EXTRACTED RECORDS
»»
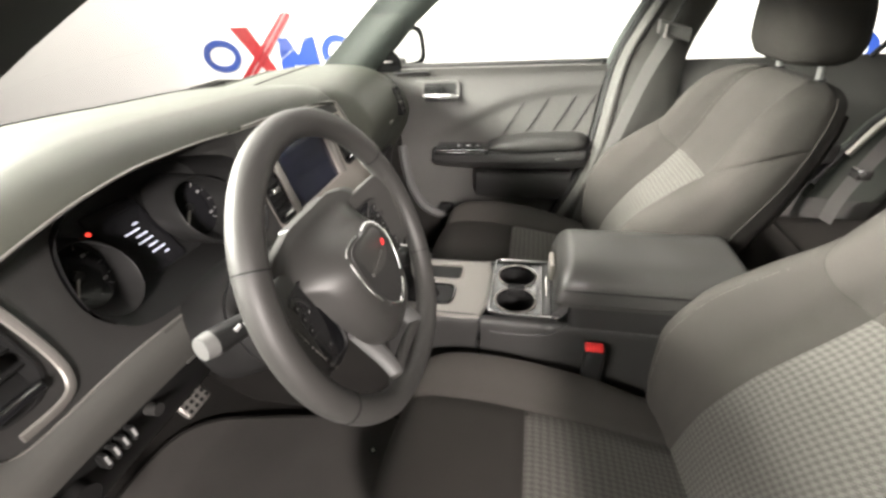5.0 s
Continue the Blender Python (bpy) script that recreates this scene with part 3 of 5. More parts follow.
««
»»
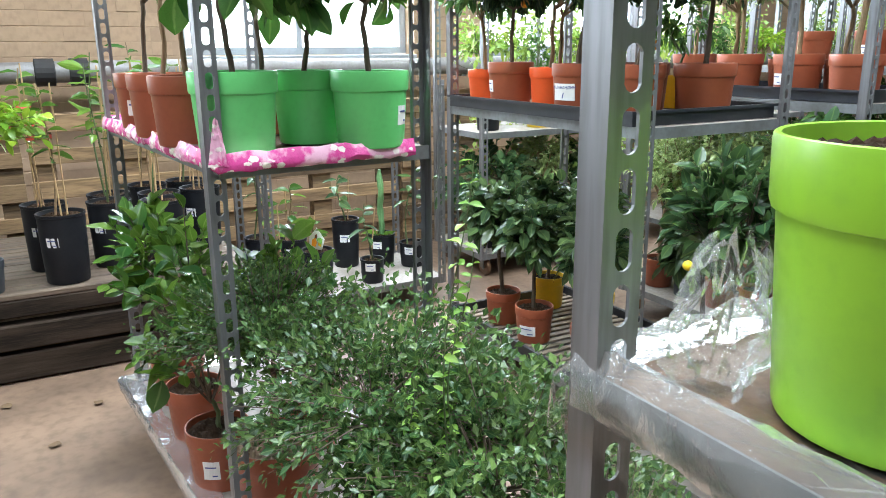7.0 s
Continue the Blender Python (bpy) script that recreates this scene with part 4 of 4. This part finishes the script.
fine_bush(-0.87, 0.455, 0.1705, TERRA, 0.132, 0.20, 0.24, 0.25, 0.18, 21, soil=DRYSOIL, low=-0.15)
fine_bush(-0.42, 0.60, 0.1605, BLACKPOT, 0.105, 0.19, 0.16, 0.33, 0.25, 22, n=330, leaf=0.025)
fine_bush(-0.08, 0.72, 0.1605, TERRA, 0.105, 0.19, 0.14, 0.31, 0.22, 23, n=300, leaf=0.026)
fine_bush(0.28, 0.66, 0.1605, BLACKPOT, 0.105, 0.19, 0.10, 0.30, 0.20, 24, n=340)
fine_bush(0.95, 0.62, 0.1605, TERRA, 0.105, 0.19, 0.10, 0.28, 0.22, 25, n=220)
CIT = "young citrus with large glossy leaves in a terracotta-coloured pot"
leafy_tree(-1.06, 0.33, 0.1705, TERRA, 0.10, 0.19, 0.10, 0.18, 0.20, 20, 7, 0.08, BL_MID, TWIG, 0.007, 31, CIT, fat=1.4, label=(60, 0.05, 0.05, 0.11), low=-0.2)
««
REQUIREMENT
In the records above, find each line holding "with" and copy it.

EXERCISE ANSWER
Continue the Blender Python (bpy) script that recreates this scene with part 3 of 5. More parts follow.
Continue the Blender Python (bpy) script that recreates this scene with part 4 of 4. This part finishes the script.
CIT = "young citrus with large glossy leaves in a terracotta-coloured pot"